King Brasserie
California Classics Meet Creole Elegance
Warehouse District · New Orleans · Creole, French · Visit Website ↗
Reviewed April 14, 2026
Wingman Metrics
First Impression
King Brasserie lands inside a sleek hotel space on Tchoupitoulas, and the wine list matches the room — polished, approachable, and clearly built to make guests feel comfortable rather than challenged. The California-heavy lineup reads like a greatest hits compilation: Caymus, Jordan, Rombauer, Duckhorn. You know what you're getting before you even open it.
Selection Deep Dive
With 150-250 bottles, there's real size here, but the range leans hard on California staples and a few token European names to round things out — Louis Jadot for Burgundy lovers, Château Meyney for anyone waving the Bordeaux flag. Stag's Leap and Duckhorn add some texture to the California contingent, and they're quality producers worth ordering. What's missing is any sense of adventure: no domestic outliers, no real exploration of Rhône varietals or Southern French wines that would actually sing alongside this Creole kitchen.
By the Glass
The by-the-glass program clocks in at 12-20 options, which is a decent spread for a hotel brasserie. Expect the usual California suspects to dominate the pour list — Rombauer Chardonnay almost certainly anchors the whites. Rotation appears minimal; this feels like a set-it list rather than one that changes with the seasons.
Jordan Winery Cabernet Sauvignon — $75
Jordan is one of California's most consistent overperformers at this tier — structured, food-friendly, and widely available at retail for far less than most comparable Napa bottles. In a list where some bottles push $300+, Jordan is the move if you want a serious red without the sticker shock.
Château Meyney
It's easy to walk past a Saint-Estèphe in a sea of Napa Cabs, but Meyney is a serious Bordeaux from a terrific appellation — structured tannins, earthy depth, and none of the hype markup that follows a Grand Cru name. Most tables here will order Caymus and miss it entirely.
Caymus Vineyards Cabernet Sauvignon
Caymus is everywhere, and restaurants know it — which means the markup is reliably brutal. You're paying for brand recognition on a wine that's been made in ever-increasing volume for mass appeal. The Jordan next to it is a better bottle and almost certainly a better deal.

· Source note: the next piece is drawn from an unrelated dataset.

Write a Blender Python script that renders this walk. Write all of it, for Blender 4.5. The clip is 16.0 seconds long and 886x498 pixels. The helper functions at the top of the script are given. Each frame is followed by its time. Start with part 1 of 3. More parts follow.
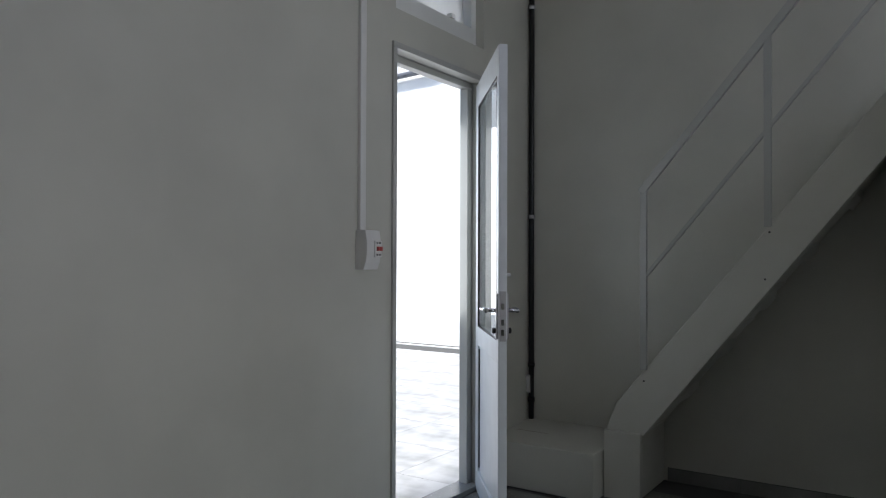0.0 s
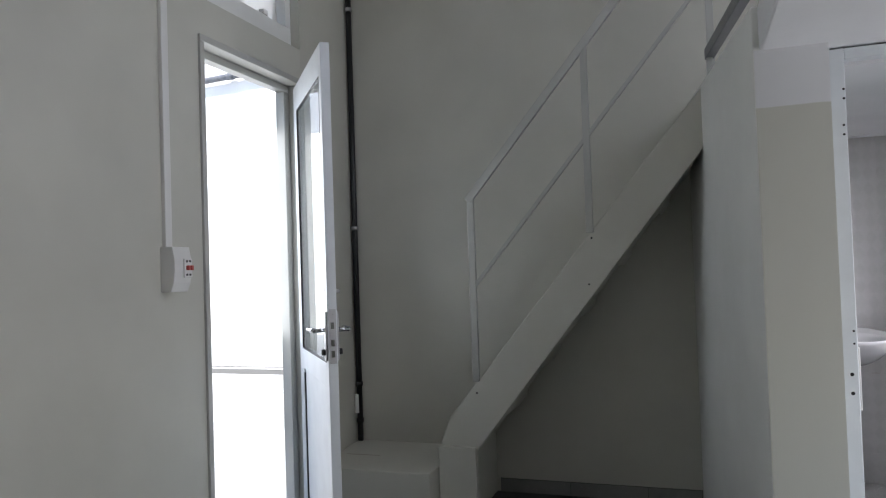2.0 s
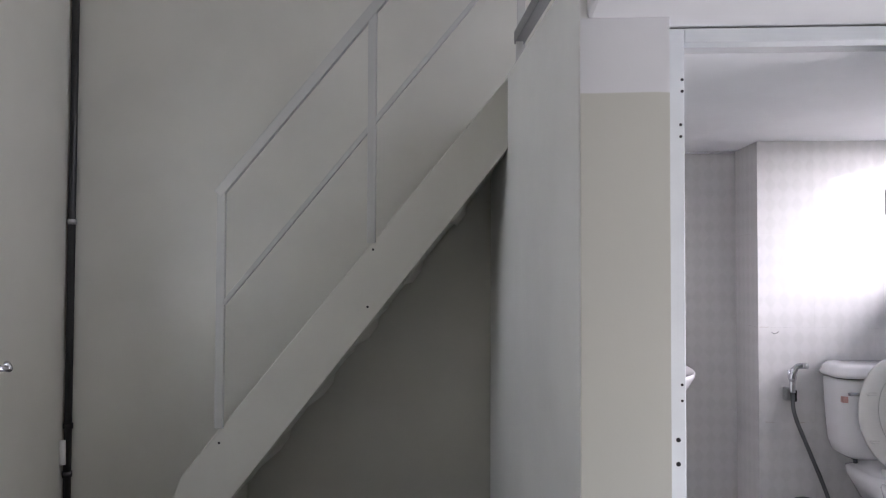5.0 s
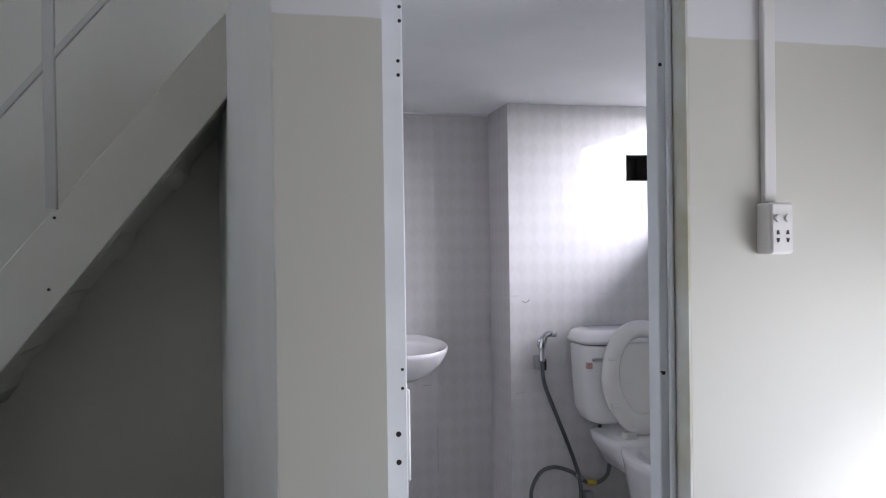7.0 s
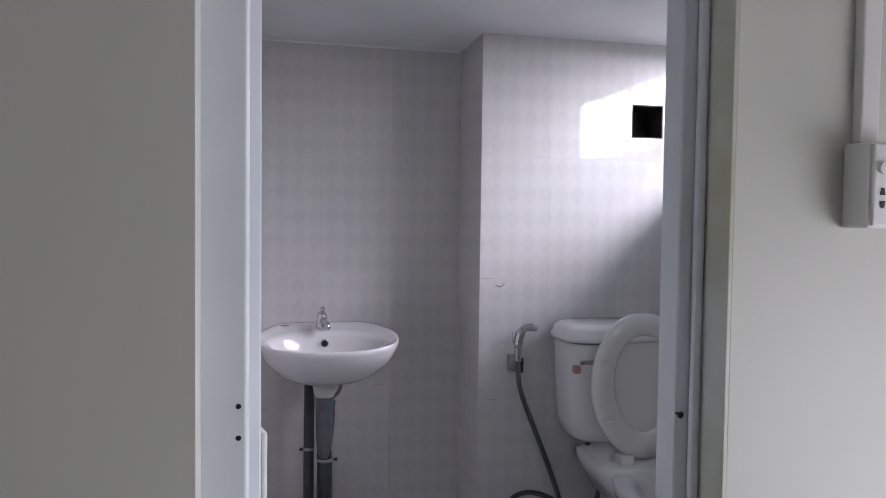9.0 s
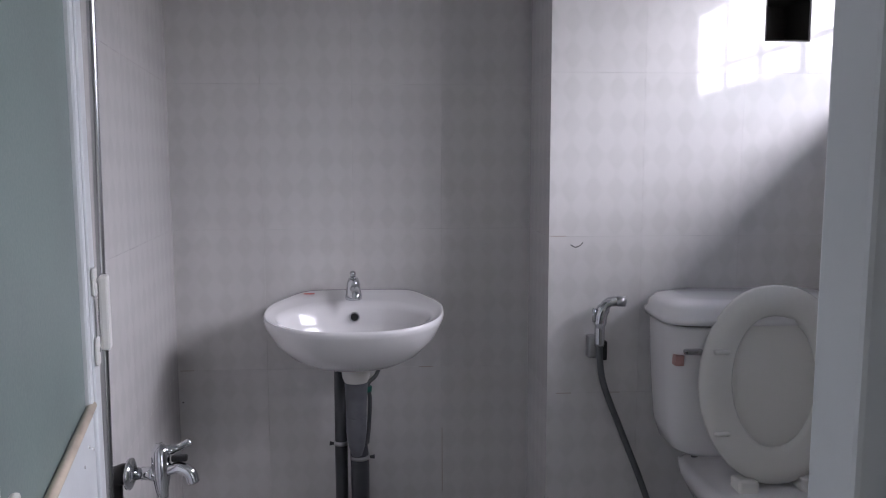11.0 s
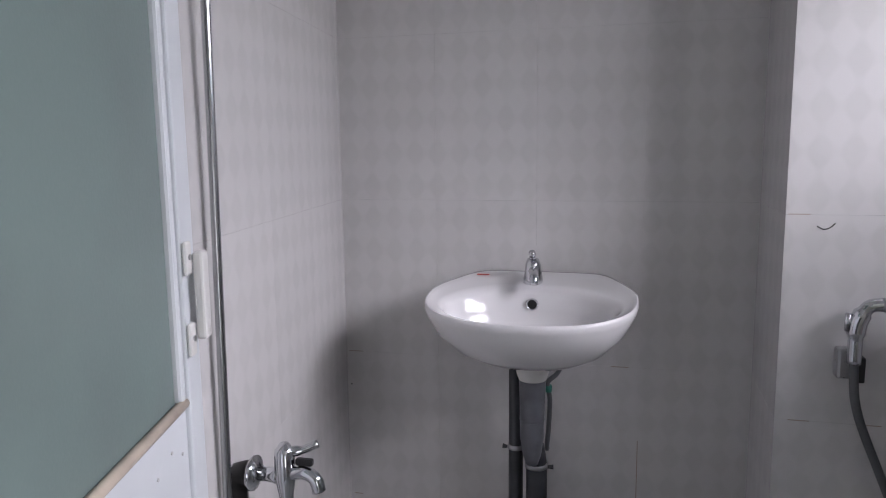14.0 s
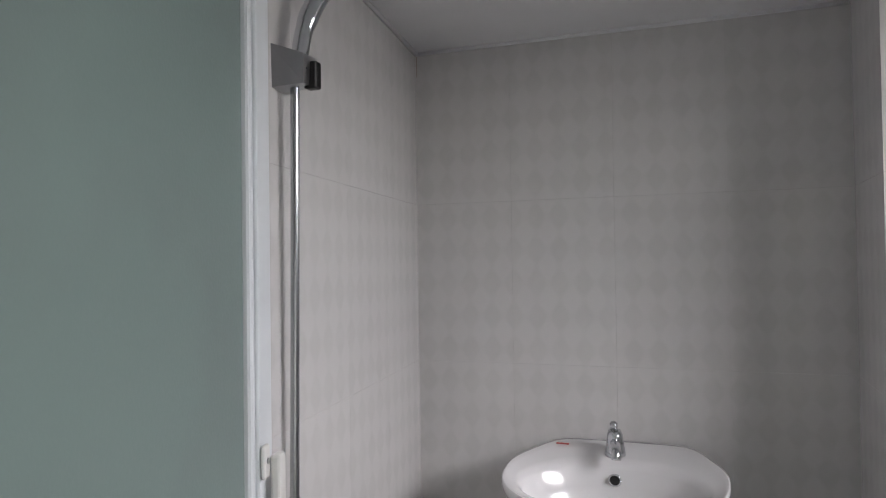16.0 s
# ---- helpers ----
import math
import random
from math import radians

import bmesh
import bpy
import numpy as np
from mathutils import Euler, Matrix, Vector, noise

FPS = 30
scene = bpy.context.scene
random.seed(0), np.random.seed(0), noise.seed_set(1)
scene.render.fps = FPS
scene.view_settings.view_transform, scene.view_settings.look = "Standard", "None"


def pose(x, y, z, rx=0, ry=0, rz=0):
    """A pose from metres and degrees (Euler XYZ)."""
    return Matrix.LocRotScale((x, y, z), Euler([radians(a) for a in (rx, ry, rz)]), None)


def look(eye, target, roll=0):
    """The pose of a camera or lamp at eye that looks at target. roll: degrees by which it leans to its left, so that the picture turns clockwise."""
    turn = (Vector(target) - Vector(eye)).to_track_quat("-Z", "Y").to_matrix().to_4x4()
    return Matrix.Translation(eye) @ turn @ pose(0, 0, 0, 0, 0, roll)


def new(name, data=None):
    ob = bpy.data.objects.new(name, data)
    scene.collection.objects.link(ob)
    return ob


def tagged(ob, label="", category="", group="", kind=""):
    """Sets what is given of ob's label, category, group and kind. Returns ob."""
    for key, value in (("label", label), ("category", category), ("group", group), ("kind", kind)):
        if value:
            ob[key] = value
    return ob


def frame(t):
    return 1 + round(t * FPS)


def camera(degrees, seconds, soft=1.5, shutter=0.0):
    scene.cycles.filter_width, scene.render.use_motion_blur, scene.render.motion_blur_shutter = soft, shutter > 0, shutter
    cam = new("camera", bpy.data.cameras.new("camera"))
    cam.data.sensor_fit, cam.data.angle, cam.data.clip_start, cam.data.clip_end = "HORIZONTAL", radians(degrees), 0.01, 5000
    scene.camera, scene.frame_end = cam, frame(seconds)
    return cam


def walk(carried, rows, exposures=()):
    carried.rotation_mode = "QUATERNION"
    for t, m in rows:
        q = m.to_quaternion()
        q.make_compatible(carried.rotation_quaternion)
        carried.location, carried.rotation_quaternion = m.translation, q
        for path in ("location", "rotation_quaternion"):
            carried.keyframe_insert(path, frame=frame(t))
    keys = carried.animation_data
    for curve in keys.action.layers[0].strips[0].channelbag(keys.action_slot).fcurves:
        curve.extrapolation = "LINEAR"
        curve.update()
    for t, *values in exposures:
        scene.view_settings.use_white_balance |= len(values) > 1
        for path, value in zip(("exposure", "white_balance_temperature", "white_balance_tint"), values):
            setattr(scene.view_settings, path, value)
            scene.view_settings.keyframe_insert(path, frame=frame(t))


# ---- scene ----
cam = camera(62.8, 16.0, soft=1.1)

PATH = [
    (0, (1.385, -0.553, 1.261), (0.273, 1.109, 1.289), 0.2),
    (0.5, (1.344, -0.517, 1.262), (0.328, 1.205, 1.301), 0.0),
    (1, (1.259, -0.481, 1.274), (0.365, 1.307, 1.313), -0.7),
    (1.5, (1.215, -0.457, 1.273), (0.427, 1.381, 1.316), -1.2),
    (2, (1.219, -0.391, 1.27), (0.569, 1.5, 1.324), -1.9),
    (2.5, (1.209, -0.276, 1.278), (0.604, 1.629, 1.348), -1.7),
    (3, (1.192, -0.124, 1.287), (0.648, 1.799, 1.365), -0.9),
    (5.3, (1.199, 0.371, 1.315), (1.176, 2.37, 1.377), -0.0),
    (5.5, (1.206, 0.38, 1.309), (1.247, 2.378, 1.378), -0.2),
    (6, (1.252, 0.431, 1.305), (1.429, 2.422, 1.346), -0.6),
    (6.5, (1.329, 0.533, 1.296), (1.667, 2.505, 1.294), -1.2),
    (7, (1.431, 0.683, 1.295), (1.881, 2.632, 1.282), -0.8),
    (7.5, (1.518, 0.835, 1.282), (2.014, 2.772, 1.239), -0.1),
    (8, (1.573, 0.96, 1.272), (2.077, 2.895, 1.204), -0.4),
    (10.3, (1.968, 1.631, 1.249), (2.204, 3.612, 1.099), 0.7),
    (10.5, (1.99, 1.664, 1.242), (2.187, 3.646, 1.064), 0.1),
    (11, (2.018, 1.798, 1.24), (2.139, 3.783, 1.023), -0.1),
    (11.5, (2.029, 1.912, 1.234), (2.117, 3.897, 1.007), -0.2),
    (12, (2.033, 1.989, 1.232), (2.085, 3.974, 0.998), -0.0),
    (12.5, (2.065, 2.029, 1.233), (1.928, 4.009, 0.985), 0.9),
    (13, (2.088, 2.068, 1.228), (1.835, 4.034, 0.966), 0.6),
    (13.5, (2.101, 2.094, 1.218), (1.749, 4.044, 0.946), 0.1),
    (14, (2.105, 2.114, 1.214), (1.616, 4.031, 0.925), -0.7),
    (14.5, (2.109, 2.129, 1.213), (1.543, 4.023, 0.913), -0.5),
    (15, (2.108, 2.146, 1.24), (1.495, 4.035, 1.006), -0.4),
    (15.5, (2.1, 2.137, 1.275), (1.457, 4.029, 1.18), -0.7),
    (16, (2.106, 2.119, 1.33), (1.413, 3.995, 1.366), -0.8),
]
walk(cam, [(t, look(eye, target, roll)) for t, eye, target, roll in PATH],
     exposures=[(0, 0.26, 6200, 9), (1.5, 0.9, 6300, 10), (3, 0.93, 6300, 11), (5.5, 1.6, 6400, 17), (6.5, 1.35, 6150, 14), (8, 0.88, 6150, 17), (10.5, 0.52, 6200, 16), (12, 0.63, 6250, 15), (13, 0.66, 6300, 15), (14.5, 0.7, 6400, 15), (16, 0.62, 6700, 9)])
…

Duckhorn Vineyards Merlot + BBQ Shrimp
New Orleans BBQ shrimp is rich, buttery, and loaded with Worcestershire and black pepper — and a plush, medium-weight Merlot like Duckhorn has just enough fruit and softness to hang with those bold flavors without fighting the delicate shellfish underneath.
✔️ The Bottom Line
King Brasserie earns its Wine Spectator Award of Excellence the honest way — a solid, well-kept list built around reliable California producers that won't embarrass you on a business dinner or a date night. It's not the most exciting wine list in New Orleans, but it's a dependable one, and in a city this competitive, that counts for something.